For ten years, since our eldest child was born, my wife and i have wanted a family vacation in Walt Disney World. We didn’t really question why, but as our two daughters were growing up, i very consciously exposed them to All Things Disney, so that they would have an appreciation for the place when we finally arrived. i know many forward-thinking commentators have a lot to say about the cultural and sexual politics in Disney films, but you really can’t touch those flicks for their sheer quality. Stack any animated Disney feature up against The Swan Princess, Balto, or Bartok the Magnificent, and the difference is clear: it’s like choosing The Adventures of Shark Boy and Lavagirl 3D over one of the Marvel Cinematic Universe movies (which are now owned by Disney, incidentally).
The problem with a Disney World vacation is that it’s 1) expensive as gold-dipped diamond sprinkly balls and 2) see point 1. i had left my full-time job as a video game developer in 2007, just after the birth of my eldest daughter, and then tried to n00btrepreneur my way through the Great Recession. By the time my kids were the perfect age to visit Walt Disney World (still capable of wonderment, but long-legged enough to walk around an amusement park for an entire day without having to be carried), our family was beyond flat-ass broke. We were in debt to our eyeballs, and were rapidly outgrowing our tiny Toronto condo, without the means to purchase a larger place somewhere else in the city. There was no hope of ever taking that trip to Disney World.
Deus Ex Moulah
My wife Cheryl had been to Disney World once in her life, when she was 14. It struck me as a little long in the tooth, but she credits the trip for some of her happiest childhood memories. Her parents weren’t wealthy either, and wound up re-mortgaging their house to fund the trip. i sat there looking at our dire finances, at our backs-against-the-wall position, and contemplated doing something equally rash to get us there. Finances, after all, go up and down. Your kids are only 7 and 9 once in their lives.
Thankfully, circumstances conspired to jockey us into a better financial position. We offloaded our condo and bought a house in the suburbs at a discount from a family member. i folded my zero-growth business and took a full time job. Then i got a raise. Our tax refunds came in. i bet against myself in that shirtless pit brawl against Tygo the Furious and threw the match. Our stars aligned at exactly the right time, and there we were, dropping [an undisclosed but disconcerting amount of] dollars at our supposed dream vacation.
Melancholy Memories
It wouldn’t be my first trip around the park in a fantasy choo-choo. This would be my sixth time at a Disney park. My past trips included visiting Epcot in its opening year with (if i remember correctly?) my first stepfather, who wound up physically abusing me. i took a late-day trip to California Adventure on some video game company’s dime and got bullied for working at YTV by some guy who worked at SPACE.
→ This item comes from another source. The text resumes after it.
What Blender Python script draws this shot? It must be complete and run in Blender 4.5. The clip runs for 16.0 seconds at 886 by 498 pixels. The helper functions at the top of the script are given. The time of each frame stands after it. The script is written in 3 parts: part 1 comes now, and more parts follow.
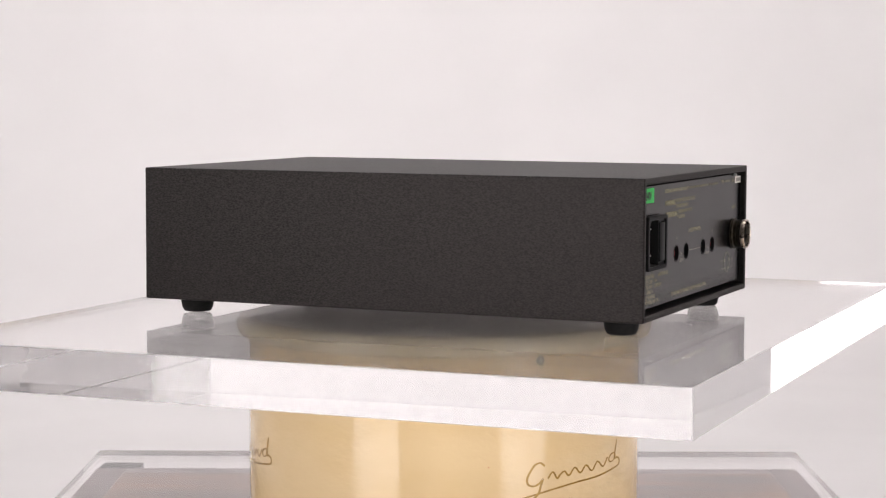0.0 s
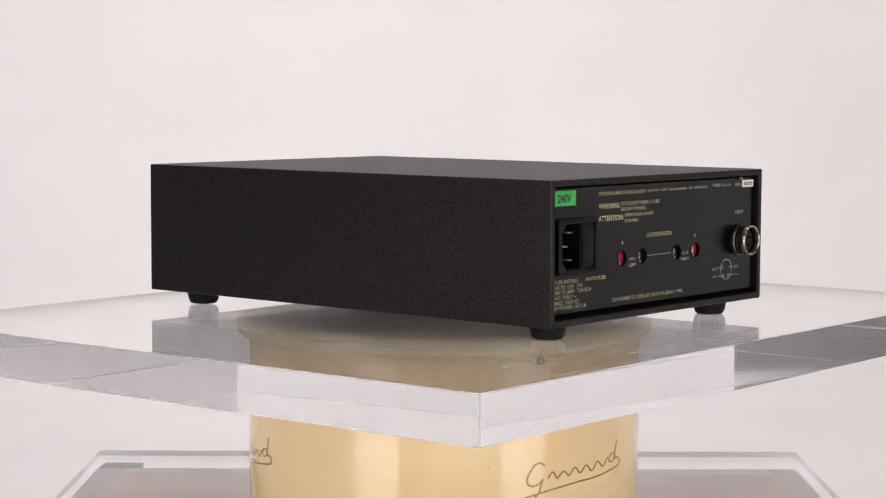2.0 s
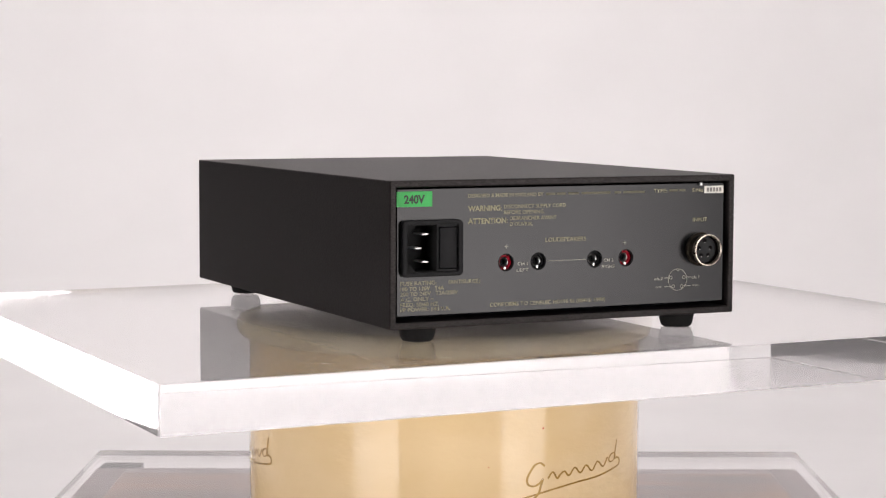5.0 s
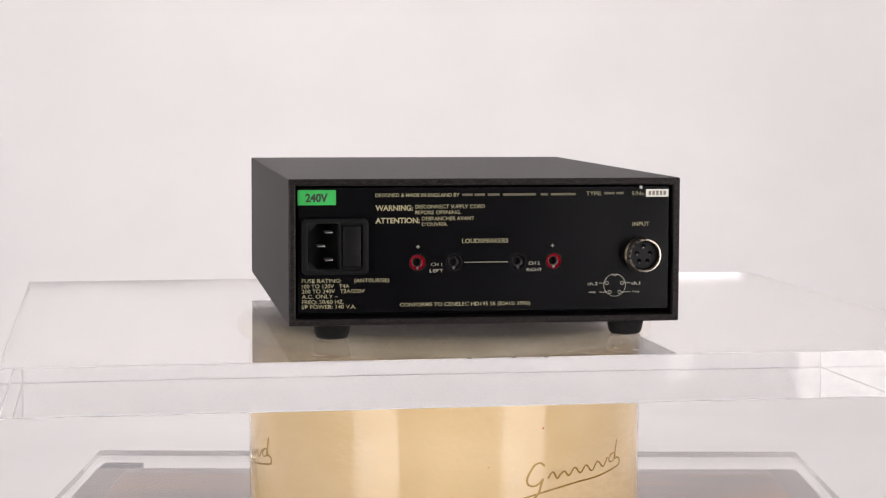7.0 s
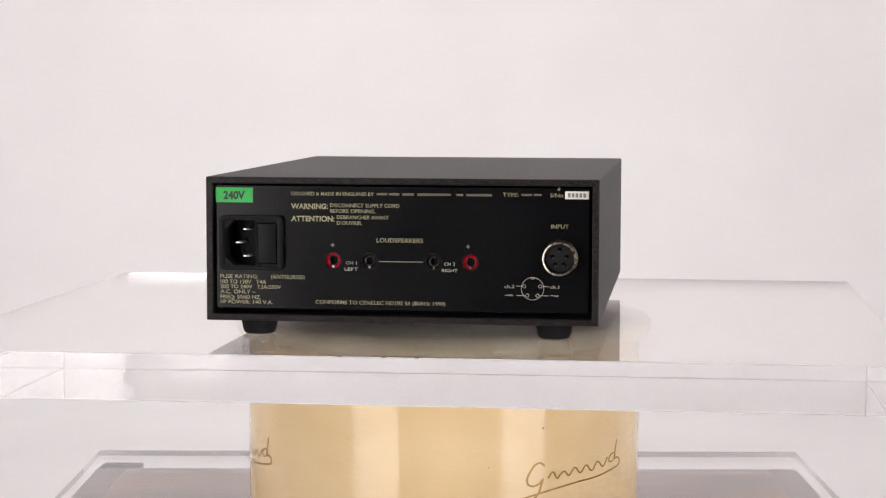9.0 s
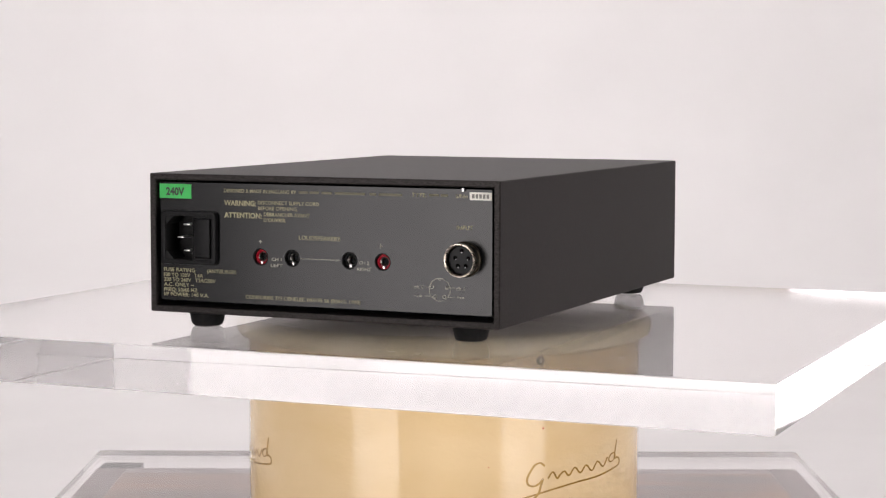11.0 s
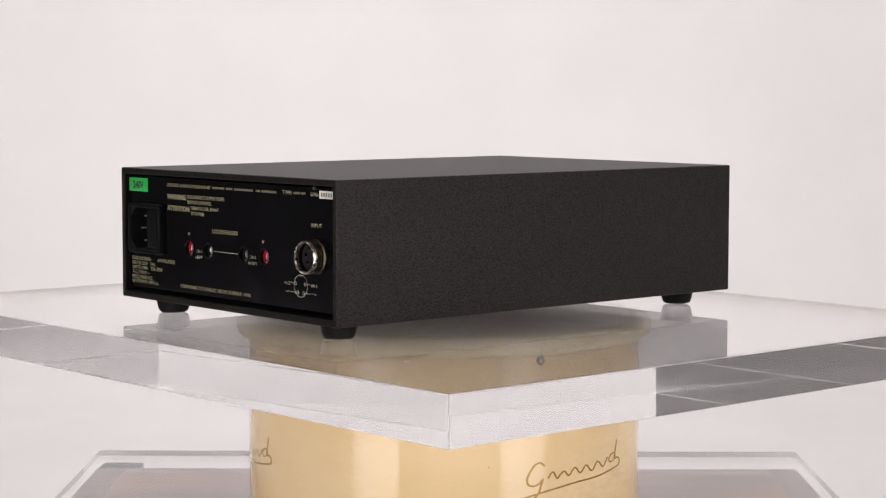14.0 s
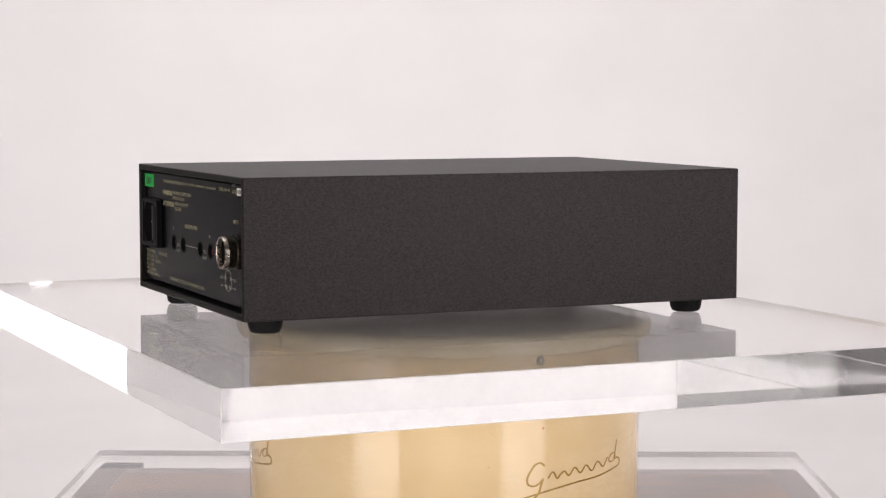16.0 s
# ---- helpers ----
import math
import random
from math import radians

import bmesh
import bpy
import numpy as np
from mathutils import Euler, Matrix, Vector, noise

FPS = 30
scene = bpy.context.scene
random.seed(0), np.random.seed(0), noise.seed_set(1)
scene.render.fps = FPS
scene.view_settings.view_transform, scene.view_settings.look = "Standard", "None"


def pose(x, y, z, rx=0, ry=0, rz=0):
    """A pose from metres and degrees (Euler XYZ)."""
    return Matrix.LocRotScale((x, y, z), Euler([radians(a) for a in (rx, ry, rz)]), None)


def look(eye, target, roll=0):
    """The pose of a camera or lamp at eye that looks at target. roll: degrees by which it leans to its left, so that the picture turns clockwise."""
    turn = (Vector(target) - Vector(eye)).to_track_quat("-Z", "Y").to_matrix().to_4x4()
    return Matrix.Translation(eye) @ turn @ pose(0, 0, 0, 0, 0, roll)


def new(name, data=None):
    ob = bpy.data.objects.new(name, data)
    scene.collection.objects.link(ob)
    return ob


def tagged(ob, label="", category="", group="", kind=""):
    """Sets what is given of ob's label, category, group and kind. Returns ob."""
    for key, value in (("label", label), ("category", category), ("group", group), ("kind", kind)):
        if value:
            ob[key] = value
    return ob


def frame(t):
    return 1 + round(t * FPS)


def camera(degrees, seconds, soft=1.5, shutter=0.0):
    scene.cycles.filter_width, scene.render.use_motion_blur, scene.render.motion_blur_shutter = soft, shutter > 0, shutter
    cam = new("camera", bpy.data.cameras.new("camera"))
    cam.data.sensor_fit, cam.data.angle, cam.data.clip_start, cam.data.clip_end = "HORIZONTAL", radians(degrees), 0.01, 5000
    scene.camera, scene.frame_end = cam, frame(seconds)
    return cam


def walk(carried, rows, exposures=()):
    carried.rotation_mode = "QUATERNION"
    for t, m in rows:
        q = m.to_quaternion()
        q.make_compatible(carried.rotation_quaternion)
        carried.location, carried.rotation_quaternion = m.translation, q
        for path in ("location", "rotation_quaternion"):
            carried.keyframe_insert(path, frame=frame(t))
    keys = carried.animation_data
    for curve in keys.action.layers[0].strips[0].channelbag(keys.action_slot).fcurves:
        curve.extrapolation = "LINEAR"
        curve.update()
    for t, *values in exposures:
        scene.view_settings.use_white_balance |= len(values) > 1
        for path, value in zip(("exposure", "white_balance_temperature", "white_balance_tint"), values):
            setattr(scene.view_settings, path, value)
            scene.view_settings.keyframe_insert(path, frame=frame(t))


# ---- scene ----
cam = camera(25.39, 16.0, soft=1.25)
S = 0.98            # height of the upper acrylic slab's top face
EYE = (0.0, -1.1760, S + 0.1309)
VIEW = look(EYE, (-0.00079, 0.0, S + 0.0351), 0.12)
walk(cam, [(0.0, VIEW), (16.0, VIEW)], exposures=[(0.0, -0.12), (16.0, -0.12)])

# ---- world and lights ----
world = bpy.data.worlds.new("studio_world")
world.use_nodes = True
world.node_tree.nodes["Background"].inputs[0].default_value = (0.5, 0.5, 0.5, 1)
world.node_tree.nodes["Background"].inputs[1].default_value = 0.02
scene.world = world
STRIP_LEFT, STRIP_RIGHT, TOP_BOX = 5.7, 5.7, 2.7      # radiance of the softbox cloths
LIGHT_TINT = (1.0, 0.943, 0.938, 1)


# ---- materials ----
def material(name, base, rough=0.5, metal=0.0, spec=0.5, **more):
    m = bpy.data.materials.new(name)
    m.use_nodes = True
    b = m.node_tree.nodes["Principled BSDF"]
    b.inputs["Base Color"].default_value = (*base, 1)
    b.inputs["Roughness"].default_value = rough
    b.inputs["Metallic"].default_value = metal
    b.inputs["Specular IOR Level"].default_value = spec
    for key, value in more.items():
        b.inputs[key.replace("_", " ")].default_value = value
    return m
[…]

Another trip had been in my grade 12 year, when a friend and his family took me down to Florida by RV. The trip was difficult because my friend’s baby nephew, who came along, had recently become screechingly autistic, and i had recently become boneringly infatuated with my first-ever girlfriend. i spent great swaths of the trip writing a travelogue for her, ignoring my friend, and giving his mom sage advice on how to deal with a (what did you call the condition again?) autistic child. The way in which i conducted myself on that trip remains one of my great regrets in life.
But it didn’t matter: this was going to be entirely my trip to Disney World, on my dime, with my family, and we were going to have our own weird messed-up family stuff to deal with.
And so began our Disney World vacation.